Corporate legal spending increased for the second straight year, but the overall rate of growth slowed, according to a new survey.
Huron Legal’s Law Department Benchmarking Survey, conducted in partnership with the General Counsel Forum, a community of more than 700 general and senior managing counsel, polled 119 companies from around the world.
It found that, on average, corporate legal department spend rose 1.7 percent in the 2014-2015 fiscal year, down from 2013-14, when the spend increased by 2.2 percent, on average.
“It has increased at a slower pace, so whether that goes down to a zero percent or it goes down to a decreasing percent, the trend is to go down,” said Bret Baccus, managing director of Consilio, which owns Huron Legal and conducted the survey.
Baccus said he expects legal spend will likely decline because there are now more programs in place within corporate law departments to help manage budgets and reduce legal spend.
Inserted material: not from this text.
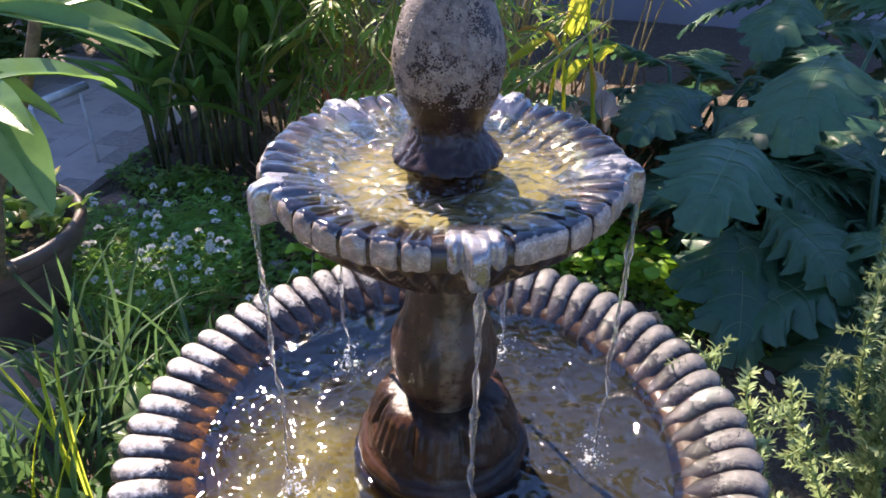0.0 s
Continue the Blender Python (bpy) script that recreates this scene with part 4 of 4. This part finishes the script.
# straw at the foot of the bamboo
gs = np.random.default_rng(9)
ns = 2600
sx, sy = gs.uniform(-1.15, 0.45, ns), gs.uniform(1.62, 2.3, ns)
aa = gs.uniform(0, 2 * np.pi, ns)
stuff("straw", fast_mesh("straw", *leaf_cloud(np.stack([sx, sy, gs.uniform(-0.02, 0.1, ns)], 1), np.stack([np.cos(aa), np.sin(aa), gs.uniform(-0.5, 2.0, ns)], 1), gs.normal(size=(ns, 3)), gs.uniform(0.08, 0.26, ns), gs.uniform(0.004, 0.011, ns), LANCE), dry_straw), "dry brown stalks and fallen leaves under the bamboo", "straw")

# dry stalks and sheaths standing among the canes
nd = 430
dx, dy = gs.uniform(-1.2, 0.35, nd), gs.uniform(1.78, 2.5, nd)
stuff("dry_stalks", fast_mesh("dry_stalks", *leaf_cloud(np.stack([dx, dy, np.full(nd, -0.03)], 1), np.stack([gs.normal(0, 0.16, nd), gs.normal(-0.1, 0.16, nd), np.ones(nd)], 1), gs.normal(size=(nd, 3)) * [1, 1, 0.1], gs.uniform(0.15, 0.55, nd), gs.uniform(0.008, 0.022, nd), STRAP), dry_straw), "dry reddish-brown stalks and sheaths standing under the bamboo", "dry stalks")


# fallen leaves in the bed
litter_meshes = [mesh_data("litter_leaf", *long_leaf(0.045 + 0.012 * k, 0.02 + 0.005 * k, 0.9, k * 1.3, 7, 0.12), dead_leaf) for k in range(4)]
gd = random.Random(61)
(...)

Those programs include matter-management e-billing technology, increased use of alternative fee agreements that achieve cost predictability and increased collaboration between law departments and law firms, he said.
Moreover, Baccus said many corporate law departments are whittling down the list of law firms they work with: Nearly 60 percent of survey respondents used a smaller number of firms to handle 80 percent of their work, and offered preferred provider programs for outside counsel.
“All of those programs are becoming more established, which are helping law departments better manage costs,” he said.
Amar Sarwal, vice president and chief legal strategist at the Association of Corporate Counsel, said the cost-cutting measures the report cited mirror what he’s seen in the industry. Chief executive officers and chief financial officers are ordering across-the-board reductions and law departments are responding to renewed scrutiny, Sarwal said.
“There’s a ruthless search for inefficiencies to root through, no doubt about it,” Sarwal said. “I don’t think lawyers are immune from those pressures.”
Law departments could further trim costs by implementing discovery management programs, which are already common at the largest companies, the report said.
The main challenges law departments face are internal resource constraints, industry economic pressures and regulatory requirements including issues surrounding data security and privacy laws, the report said.
“Law departments are continuing to evolve and fine tune their operations to meet the needs of their clients and the fast-changing legal environment,” the report said. “While they must continue to focus on costs, many have reached a stage where they can look beyond the costs and focus on the value of services they deliver and the manner in which they deliver them.”